# DATA EXTRACT
========================================================================

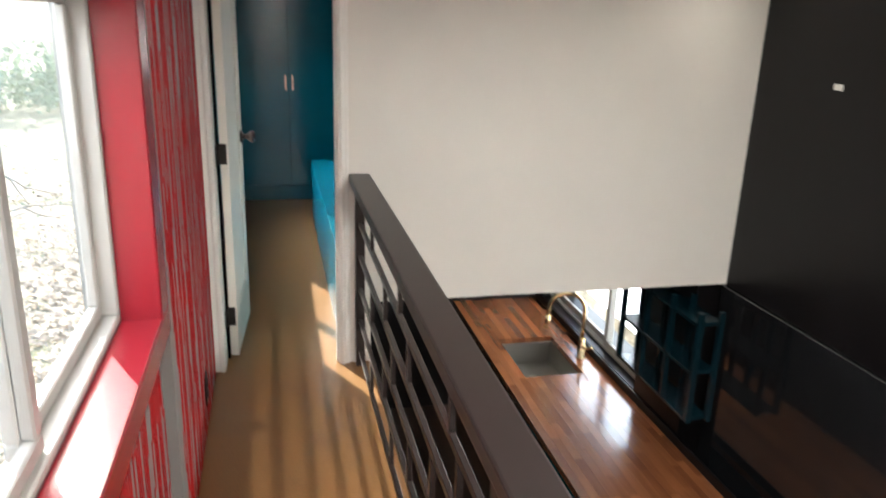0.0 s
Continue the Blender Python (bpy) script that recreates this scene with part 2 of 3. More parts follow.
M_lamp = glow("lamp_lens", (1.0, 0.86, 0.68), 12.0)
M_earth = earth("leaf_litter_ground")
M_bark = timber("furrowed_bark", (0.15, 0.10, 0.065), (0.045, 0.03, 0.02), 2, 0.9, 0.0, 1.2)
# teal taken down to near black to paint the shelf's backlit shade
M_shelf = paint("shaded_teal_paint", (0.002, 0.013, 0.019), 0.25, 0.1, (30, 30, 30), 0.05)
M_doorpaint = paint("white_door_paint", (0.78, 0.74, 0.665), 0.5, 0.03, (60, 60, 8), 0.06)
M_palebark = timber("pale_grey_bark", (0.50, 0.46, 0.40), (0.26, 0.23, 0.19), 2, 0.9, 0.0, 1.2)
M_leaf = paint("yellow_green_leaf", (0.50, 0.36, 0.08), 0.6, 0.5, (8, 8, 8), 0.1, big=9)
M_shrub = paint("dull_green_leaf", (0.26, 0.30, 0.20), 0.7, 0.5, (8, 8, 8), 0.1, big=5)
M_moss = paint("mossy_bark", (0.085, 0.085, 0.030), 0.95, 0.4, (40, 40, 40), 0.3, big=9)
M_dry = paint("dry_fallen_leaf", (0.62, 0.51, 0.38), 0.8, 0.6, (6, 6, 6), 0.1, big=14)
# pale colour and a weak glow paint the haze over the far wood
M_hill = paint("haze_glow_wood", (0.60, 0.60, 0.60), 0.9, 0.2, (2, 2, 2), 0.1, big=0.12)
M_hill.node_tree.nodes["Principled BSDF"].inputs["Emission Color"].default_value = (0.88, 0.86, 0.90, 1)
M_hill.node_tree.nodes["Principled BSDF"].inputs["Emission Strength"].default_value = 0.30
# flat black for the shade between jamb and door
M_gap = paint("matt_black_gap_shade", (0.0015, 0.0015, 0.0015), 0.9, 0.2, (50, 50, 50), 0.0, spec=0.02)
# glow added to the hillside so the east window looks and reflects bright
M_farbank = paint("glowing_pale_hillside", (0.70, 0.68, 0.62), 0.9, 0.2, (2, 2, 2), 0.1, big=0.12)
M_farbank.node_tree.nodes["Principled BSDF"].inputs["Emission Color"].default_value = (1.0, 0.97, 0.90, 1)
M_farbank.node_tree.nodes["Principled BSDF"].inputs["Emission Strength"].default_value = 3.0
M_lowfloor = timber("dark_walnut_floor", (0.045, 0.024, 0.014), (0.014, 0.008, 0.006), 1, 0.35, 0.2)


# ---- building blocks ----
def add_box(bm, a, b, bevel=0.0, segments=1):
    """A box between two corners, with its edges broken by bevel."""
    lo = [min(p, q) for p, q in zip(a, b)]
    hi = [max(p, q) for p, q in zip(a, b)]
    vs = [bm.verts.new((x, y, z)) for x in (lo[0], hi[0]) for y in (lo[1], hi[1]) for z in (lo[2], hi[2])]
    fs = [bm.faces.new([vs[i] for i in f]) for f in ((0, 1, 3, 2), (4, 6, 7, 5), (0, 4, 5, 1), (2, 3, 7, 6), (0, 2, 6, 4), (1, 5, 7, 3))]
    if bevel:
        edges = list({e for f in fs for e in f.edges})
        bmesh.ops.bevel(bm, geom=edges, offset=bevel, segments=segments, affect="EDGES", profile=0.6)
    return bm


def box(a, b, bevel=0.002, segments=1):
    return add_box(bmesh.new(), a, b, bevel, segments)


def boxes(*pairs, bevel=0.002):
    bm = bmesh.new()
    for a, b in pairs:
        one = box(a, b, bevel)
        me = bpy.data.meshes.new("t")
        one.to_mesh(me)
        one.free()
        bm.from_mesh(me)
        bpy.data.meshes.remove(me)
    return bm


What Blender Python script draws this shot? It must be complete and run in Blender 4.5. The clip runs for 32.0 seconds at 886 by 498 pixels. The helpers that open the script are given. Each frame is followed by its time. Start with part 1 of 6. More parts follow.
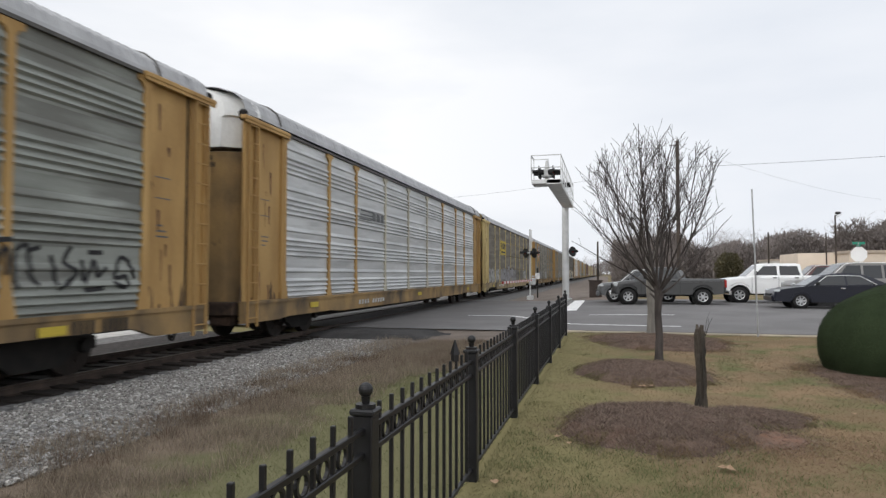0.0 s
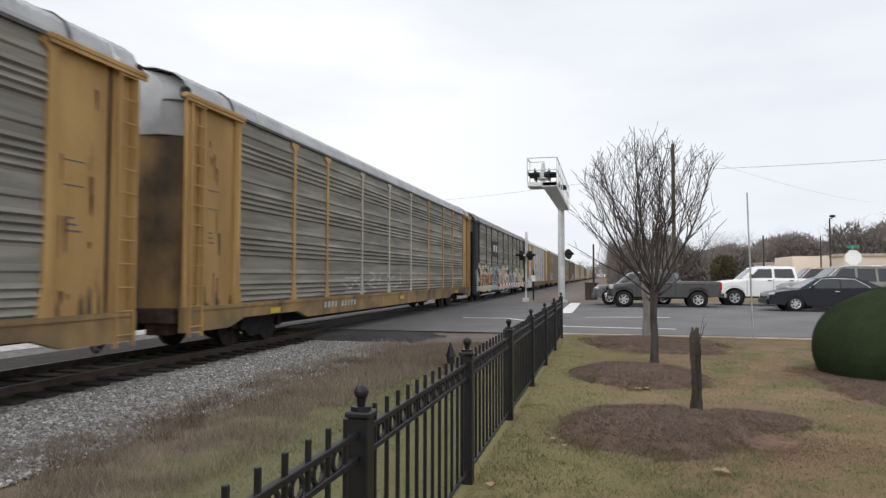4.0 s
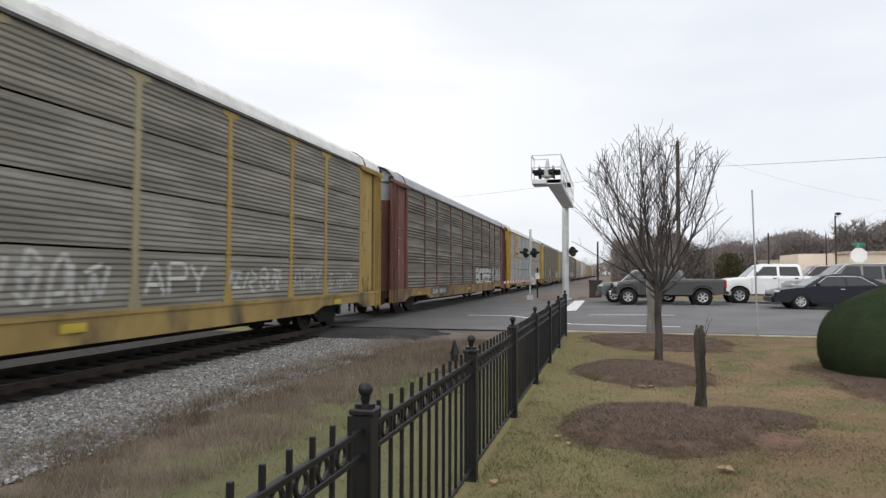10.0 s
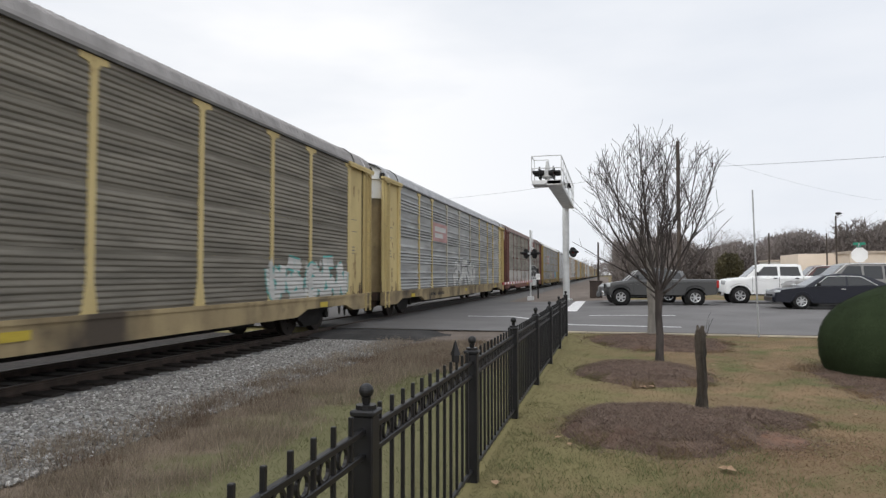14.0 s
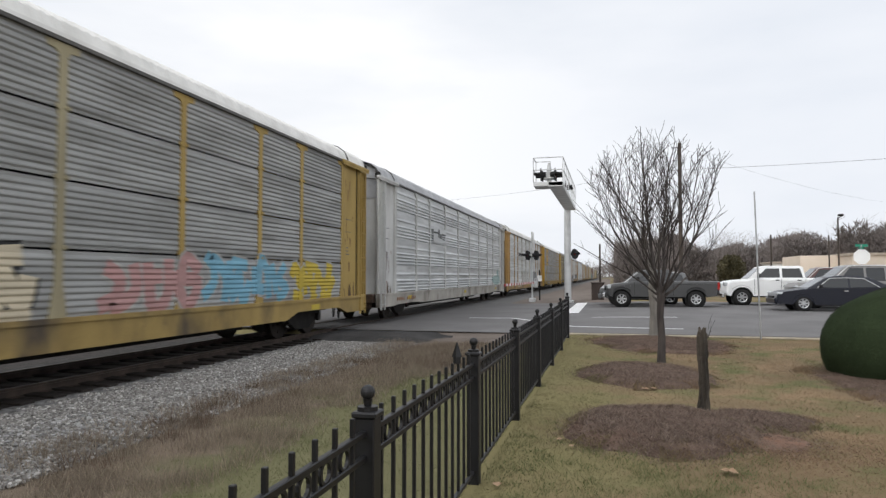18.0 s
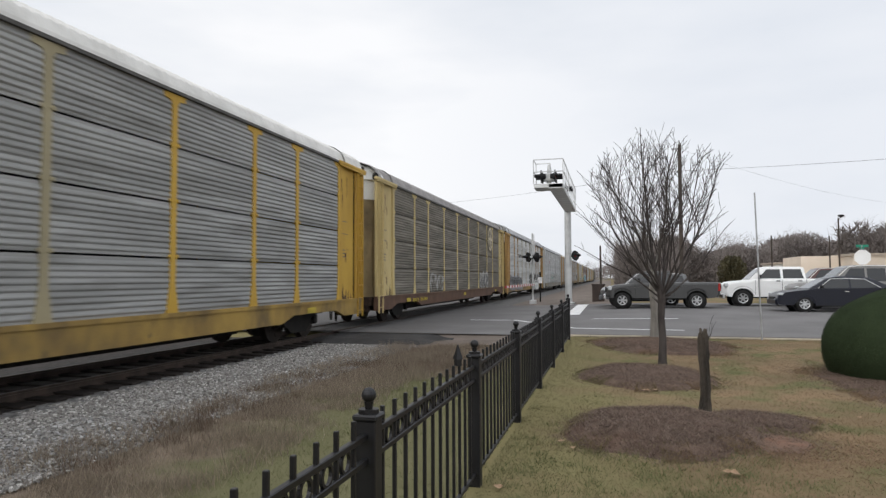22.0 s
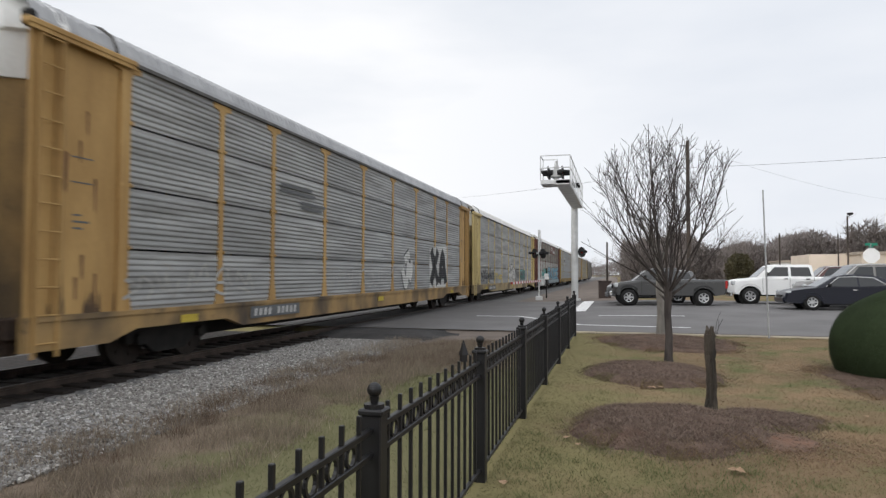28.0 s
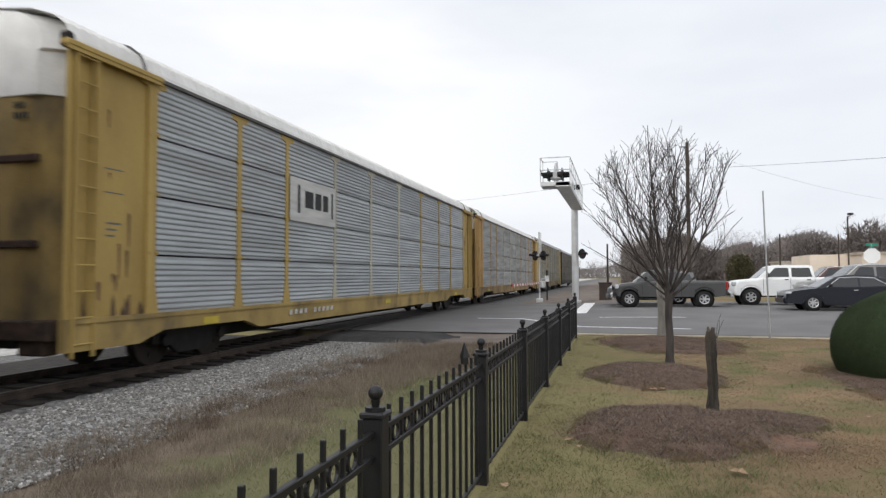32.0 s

========================================================================

# WHAT YOU SHOULD DO
Repeat exactly the lines from the first line of the records above through the line containing "1, 0.35, 0.2)", leaving out the pictures.

# RESULT
0.0 s
Continue the Blender Python (bpy) script that recreates this scene with part 2 of 3. More parts follow.
M_lamp = glow("lamp_lens", (1.0, 0.86, 0.68), 12.0)
M_earth = earth("leaf_litter_ground")
M_bark = timber("furrowed_bark", (0.15, 0.10, 0.065), (0.045, 0.03, 0.02), 2, 0.9, 0.0, 1.2)
# teal taken down to near black to paint the shelf's backlit shade
M_shelf = paint("shaded_teal_paint", (0.002, 0.013, 0.019), 0.25, 0.1, (30, 30, 30), 0.05)
M_doorpaint = paint("white_door_paint", (0.78, 0.74, 0.665), 0.5, 0.03, (60, 60, 8), 0.06)
M_palebark = timber("pale_grey_bark", (0.50, 0.46, 0.40), (0.26, 0.23, 0.19), 2, 0.9, 0.0, 1.2)
M_leaf = paint("yellow_green_leaf", (0.50, 0.36, 0.08), 0.6, 0.5, (8, 8, 8), 0.1, big=9)
M_shrub = paint("dull_green_leaf", (0.26, 0.30, 0.20), 0.7, 0.5, (8, 8, 8), 0.1, big=5)
M_moss = paint("mossy_bark", (0.085, 0.085, 0.030), 0.95, 0.4, (40, 40, 40), 0.3, big=9)
M_dry = paint("dry_fallen_leaf", (0.62, 0.51, 0.38), 0.8, 0.6, (6, 6, 6), 0.1, big=14)
# pale colour and a weak glow paint the haze over the far wood
M_hill = paint("haze_glow_wood", (0.60, 0.60, 0.60), 0.9, 0.2, (2, 2, 2), 0.1, big=0.12)
M_hill.node_tree.nodes["Principled BSDF"].inputs["Emission Color"].default_value = (0.88, 0.86, 0.90, 1)
M_hill.node_tree.nodes["Principled BSDF"].inputs["Emission Strength"].default_value = 0.30
# flat black for the shade between jamb and door
M_gap = paint("matt_black_gap_shade", (0.0015, 0.0015, 0.0015), 0.9, 0.2, (50, 50, 50), 0.0, spec=0.02)
# glow added to the hillside so the east window looks and reflects bright
M_farbank = paint("glowing_pale_hillside", (0.70, 0.68, 0.62), 0.9, 0.2, (2, 2, 2), 0.1, big=0.12)
M_farbank.node_tree.nodes["Principled BSDF"].inputs["Emission Color"].default_value = (1.0, 0.97, 0.90, 1)
M_farbank.node_tree.nodes["Principled BSDF"].inputs["Emission Strength"].default_value = 3.0
M_lowfloor = timber("dark_walnut_floor", (0.045, 0.024, 0.014), (0.014, 0.008, 0.006), 1, 0.35, 0.2)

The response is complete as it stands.